Tatkräftig: Küchenchef Carsten Höting packt auch mal selbst mit an.

Nach einer Frühstückspause zieht das Tempo an. In 30 Minuten geht der Rollo hoch – Essensausgabe. Als „Schnellen Teller“ gibt’s Linseneintopf. Den macht heute der Jüngste im Team: Dominik Golbe. „Die Rezepte sind vorgegeben, aber Salz oder Pfeffer macht man nach Gefühl“, erzählt der 26-Jährige. Am Ende schmecke der Chef ab. Früher war Golbe im Edelrestaurant, jetzt macht er Großküche. Der Vorteil für ihn: geregelte Arbeitszeiten. An Feier- und Sonntagen hat er frei.

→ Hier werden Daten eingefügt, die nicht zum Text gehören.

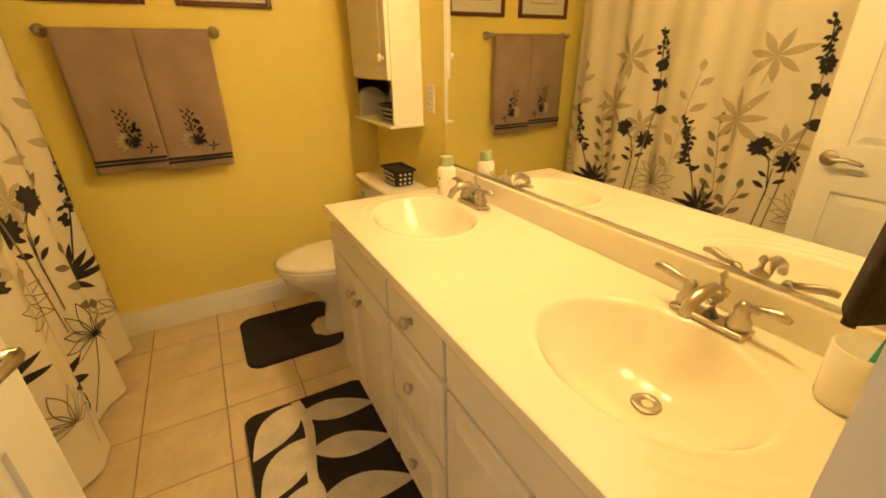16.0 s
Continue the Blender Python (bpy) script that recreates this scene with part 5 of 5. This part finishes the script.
def dotted_basket(m, label):
    e = thing("storage_basket", m, label, "basket", "polka dot baskets")
    own = box(-0.085, 0.085, -0.05, 0.05, 0, 0.075, 0.006)
    for v in own.verts:
        k = 0.86 + 0.14 * v.co.z / 0.075
        v.co.x *= k
        v.co.y *= k
    part("basket", own, M_INK, e)
    part("cloth_rim", tube([(-0.088, -0.053, 0.075), (0.088, -0.053, 0.075), (0.088, 0.053, 0.075), (-0.088, 0.053, 0.075)], 0.006, 6, None, True), M_INK, e, "", True)
    for i in range(6):
        for j in range(3):
            part("dot", cyl((-0.062 + i * 0.024 + (j % 2) * 0.008, -0.0478 - j * 0.0022, 0.014 + j * 0.022), (-0.062 + i * 0.024 + (j % 2) * 0.008, -0.0500 - j * 0.0022, 0.014 + j * 0.022), 0.0055, seg=8), M_WHITEPL, e)
    for i in range(3):
        for j in range(3):
            part("dot", cyl((0.0785 + j * 0.0035, -0.025 + i * 0.024, 0.014 + j * 0.022), (0.0835 + j * 0.0035, -0.025 + i * 0.024, 0.014 + j * 0.022), 0.0055, seg=8), M_WHITEPL, e)
    return e


def wall_cabinet():
    e = thing("bath_wall_cabinet", pose(-3.02, BN, 1.048), "white wall cabinet with a door above an arched open shelf", "cabinet")
    w, d, h = 0.238, 0.165, 0.735
    for sx in (-1, 1):
        part("side_panel", box(sx * w - (0.016 if sx > 0 else 0), sx * w + (0 if sx > 0 else 0.016), -d + 0.018, 0, 0, h - 0.02, 0.002), M_CABINET, e)
    part("top_panel", box(-w - 0.012, w + 0.012, -d - 0.008, 0, h - 0.0195, h, 0.004), M_CABINET, e)
    part("shelf", box(-w + 0.0165, w - 0.0165, -d + 0.018, -0.008, 0.175, 0.19, 0.001), M_CABINET, e)
    part("base_panel", box(-w - 0.012, w + 0.012, -d - 0.008, 0, -0.014, -0.0005, 0.004), M_CABINET, e)
    part("back_panel", box(-w + 0.0165, w - 0.0165, -0.0075, -0.001, 0, h - 0.02), M_CABINET, e)
    dr = part("door", box(-w + 0.001, w - 0.001, -d - 0.001, -d + 0.0175, 0.19, h - 0.022, 0.004), M_CABINET, e)
    part("door_panel", box(-w + 0.06, w - 0.06, -d - 0.004, -d - 0.0012, 0.25, h - 0.08, 0.002), M_CABINET, dr)
    part("knob", knob(None, pose(w - 0.03, -d - 0.001, 0.28, 90)), M_CABINET, dr, "", True)
    own = bmesh.new()
    n = 16
    lo = [own.verts.new((-w + 0.02 + (2 * w - 0.04) * i / n, -d + 0.012, 0.10 + 0.055 * math.sin(math.pi * i / n) ** 0.6)) for i in range(n + 1)]
    hi = [own.verts.new((v.co.x, -d + 0.012, 0.188)) for v in lo]
    for i in range(n):
        own.faces.new((lo[i], lo[i + 1], hi[i + 1], hi[i]))
    bmesh.ops.solidify(own, geom=own.faces[:], thickness=0.012)
    part("arched_rail", own, M_CABINET, e)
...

11.25 Uhr. Die Töpfe dampfen. An der Ausgabe warten die ersten Studenten. Höting zeigt den Küchenfrauen wie man die Cannelloni serviert. „Hektisch wird’s, wenn etwas Unvorhersehbares passiert“, sagt er und fährt den Rollladen hoch. Irgendwas passiere aber eigentlich immer. Heute waren zu wenig Cannelloni vorbereitet. Der Nachschub sei aber schon bereit. Nur ein kleines Missverständnis.

Während der Essensausgabe wird hinten permanent weitergekocht. Dominik Golbe schüttet Maultauschen in Brühe. Um die Tausend Stück bereitet er vor. Auch der Nudelkocher läuft auch Hochtouren. „Die haben wir in Pisa entdeckt“, erzählt Stelter. Das Sieb fahre auf die Sekunde genau hoch, wenn sie al dente sind. Echter Nudelzauber aus Italien sozusagen. In deutschen Küchen eine Rarität.

Et voilà: An der Ausgabe wird im Sekundentakt serviert.

Et voilà: An der Ausgabe wird im Sekundentakt serviert: Essen 1 oder Essen 2.

Im Keller laufen zwei riesige Spülmaschinen auf Hochtouren. Was aufs Band gestellt wird, kommt dort an. Neun Kameras beobachten die Zugänge. „Damit wir sehen, was los ist bei Stau“, ruft Jürgen Schillhabel gegen den Lärm der Maschine an. Aufeinandergestapelte Tabletts oder Servietten seien eine Katastrophe. „Man kann sagen was man will, manche machen es trotzdem“, schimpft er und sortiert sauberes Besteck in Kisten. Alles muss ruck zuck gehen, denn jeder Teller werde gleich dreimal gebraucht. In nur wenigen Minuten muss er wieder an der Ausgabe sein.

„Es muss eben immer alles gemacht werden. Volles Rohr“, sagt Meyer. Sein nicht gelieferter Fisch kommt morgen um 7. Gerade rechtzeitig, um mittags auf dem Teller zu sein.